> SOURCE EXCERPT:
☆ ☆ ☆ ☆ ☆ ☆ ☆
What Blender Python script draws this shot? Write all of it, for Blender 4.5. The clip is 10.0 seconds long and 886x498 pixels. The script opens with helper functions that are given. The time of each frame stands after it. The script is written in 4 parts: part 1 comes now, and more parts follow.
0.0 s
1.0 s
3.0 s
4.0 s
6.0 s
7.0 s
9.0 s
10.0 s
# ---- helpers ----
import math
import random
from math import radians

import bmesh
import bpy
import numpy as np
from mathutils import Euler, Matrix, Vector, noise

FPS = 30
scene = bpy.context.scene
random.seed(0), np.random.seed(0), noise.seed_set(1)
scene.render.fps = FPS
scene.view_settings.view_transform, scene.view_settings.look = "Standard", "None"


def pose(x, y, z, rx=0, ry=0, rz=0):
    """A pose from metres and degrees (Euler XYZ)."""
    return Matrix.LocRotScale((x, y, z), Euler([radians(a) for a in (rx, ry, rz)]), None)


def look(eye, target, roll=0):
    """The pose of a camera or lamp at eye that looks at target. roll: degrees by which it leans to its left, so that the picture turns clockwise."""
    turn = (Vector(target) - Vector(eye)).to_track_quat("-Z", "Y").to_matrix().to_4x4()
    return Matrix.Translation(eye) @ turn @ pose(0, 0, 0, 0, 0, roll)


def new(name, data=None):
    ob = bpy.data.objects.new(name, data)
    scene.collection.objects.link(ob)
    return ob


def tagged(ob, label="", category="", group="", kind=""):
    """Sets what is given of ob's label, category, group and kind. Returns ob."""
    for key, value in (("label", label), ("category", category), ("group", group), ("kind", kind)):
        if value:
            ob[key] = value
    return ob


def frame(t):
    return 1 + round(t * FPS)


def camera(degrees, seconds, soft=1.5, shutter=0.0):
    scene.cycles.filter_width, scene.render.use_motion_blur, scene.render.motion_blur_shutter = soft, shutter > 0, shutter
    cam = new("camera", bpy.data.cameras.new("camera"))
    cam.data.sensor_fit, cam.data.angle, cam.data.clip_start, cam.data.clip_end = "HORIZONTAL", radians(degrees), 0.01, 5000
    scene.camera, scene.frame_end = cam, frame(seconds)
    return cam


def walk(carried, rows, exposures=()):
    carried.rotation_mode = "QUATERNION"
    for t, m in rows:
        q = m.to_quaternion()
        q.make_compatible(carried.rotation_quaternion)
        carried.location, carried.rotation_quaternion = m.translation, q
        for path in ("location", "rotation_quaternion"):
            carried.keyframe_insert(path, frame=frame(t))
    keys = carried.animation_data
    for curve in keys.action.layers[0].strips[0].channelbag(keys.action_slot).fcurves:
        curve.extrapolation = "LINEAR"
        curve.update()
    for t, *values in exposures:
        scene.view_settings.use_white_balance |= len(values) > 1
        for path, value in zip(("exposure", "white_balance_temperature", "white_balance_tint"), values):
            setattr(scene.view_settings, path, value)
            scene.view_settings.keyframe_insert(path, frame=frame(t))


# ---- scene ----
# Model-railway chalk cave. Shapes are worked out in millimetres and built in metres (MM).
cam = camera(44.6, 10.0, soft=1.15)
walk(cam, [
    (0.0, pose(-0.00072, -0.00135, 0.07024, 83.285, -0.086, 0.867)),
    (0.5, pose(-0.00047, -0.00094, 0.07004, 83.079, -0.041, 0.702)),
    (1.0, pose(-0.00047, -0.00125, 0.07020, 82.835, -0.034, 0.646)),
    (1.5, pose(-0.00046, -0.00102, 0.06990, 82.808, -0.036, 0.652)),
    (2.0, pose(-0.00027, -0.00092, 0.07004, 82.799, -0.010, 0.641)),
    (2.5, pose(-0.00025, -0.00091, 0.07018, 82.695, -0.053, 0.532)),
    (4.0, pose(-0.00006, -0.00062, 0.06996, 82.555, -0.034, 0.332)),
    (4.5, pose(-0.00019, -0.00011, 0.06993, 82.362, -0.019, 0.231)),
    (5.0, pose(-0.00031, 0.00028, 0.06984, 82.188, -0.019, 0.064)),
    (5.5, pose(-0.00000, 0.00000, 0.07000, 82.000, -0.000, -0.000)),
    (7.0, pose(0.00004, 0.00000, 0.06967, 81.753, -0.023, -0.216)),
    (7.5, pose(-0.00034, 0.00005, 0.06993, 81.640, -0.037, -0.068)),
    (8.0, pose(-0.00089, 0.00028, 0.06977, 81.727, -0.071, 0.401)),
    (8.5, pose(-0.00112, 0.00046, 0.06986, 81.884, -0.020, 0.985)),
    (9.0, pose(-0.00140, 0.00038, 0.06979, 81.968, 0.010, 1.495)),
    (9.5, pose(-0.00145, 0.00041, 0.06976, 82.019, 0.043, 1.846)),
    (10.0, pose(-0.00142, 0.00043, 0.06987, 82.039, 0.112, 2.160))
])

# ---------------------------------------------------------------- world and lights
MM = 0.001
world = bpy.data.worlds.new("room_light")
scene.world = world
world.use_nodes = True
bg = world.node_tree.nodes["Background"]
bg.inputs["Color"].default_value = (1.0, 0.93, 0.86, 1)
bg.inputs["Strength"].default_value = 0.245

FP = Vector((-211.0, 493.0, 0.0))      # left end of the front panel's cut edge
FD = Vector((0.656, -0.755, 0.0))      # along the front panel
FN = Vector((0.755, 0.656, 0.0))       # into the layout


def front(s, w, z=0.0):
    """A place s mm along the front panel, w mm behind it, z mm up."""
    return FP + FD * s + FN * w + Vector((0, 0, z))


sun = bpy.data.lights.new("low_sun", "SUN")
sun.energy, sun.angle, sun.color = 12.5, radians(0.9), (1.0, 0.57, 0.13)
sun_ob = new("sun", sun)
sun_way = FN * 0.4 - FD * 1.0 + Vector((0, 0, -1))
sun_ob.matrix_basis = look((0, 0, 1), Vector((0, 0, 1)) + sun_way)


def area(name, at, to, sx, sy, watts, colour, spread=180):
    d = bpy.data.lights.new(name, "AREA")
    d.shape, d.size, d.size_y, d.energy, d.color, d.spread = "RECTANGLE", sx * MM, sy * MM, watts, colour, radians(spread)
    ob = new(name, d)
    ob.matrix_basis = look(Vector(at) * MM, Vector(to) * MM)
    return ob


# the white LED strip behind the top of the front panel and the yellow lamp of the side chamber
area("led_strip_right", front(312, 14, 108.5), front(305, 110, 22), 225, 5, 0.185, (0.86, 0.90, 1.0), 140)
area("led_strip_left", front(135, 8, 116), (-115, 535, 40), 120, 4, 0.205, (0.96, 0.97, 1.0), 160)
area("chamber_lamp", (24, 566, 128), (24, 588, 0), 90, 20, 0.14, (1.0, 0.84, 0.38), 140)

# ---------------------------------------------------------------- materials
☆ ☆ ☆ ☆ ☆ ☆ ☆
> REQUEST: Quote only the stretch of lines that starts the data above and ends with the line containing "of a camera", both included.

> RESULT OF THE TASK:
What Blender Python script draws this shot? Write all of it, for Blender 4.5. The clip is 10.0 seconds long and 886x498 pixels. The script opens with helper functions that are given. The time of each frame stands after it. The script is written in 4 parts: part 1 comes now, and more parts follow.
0.0 s
1.0 s
3.0 s
4.0 s
6.0 s
7.0 s
9.0 s
10.0 s
# ---- helpers ----
import math
import random
from math import radians

import bmesh
import bpy
import numpy as np
from mathutils import Euler, Matrix, Vector, noise

FPS = 30
scene = bpy.context.scene
random.seed(0), np.random.seed(0), noise.seed_set(1)
scene.render.fps = FPS
scene.view_settings.view_transform, scene.view_settings.look = "Standard", "None"


def pose(x, y, z, rx=0, ry=0, rz=0):
    """A pose from metres and degrees (Euler XYZ)."""
    return Matrix.LocRotScale((x, y, z), Euler([radians(a) for a in (rx, ry, rz)]), None)


def look(eye, target, roll=0):
    """The pose of a camera or lamp at eye that looks at target. roll: degrees by which it leans to its left, so that the picture turns clockwise."""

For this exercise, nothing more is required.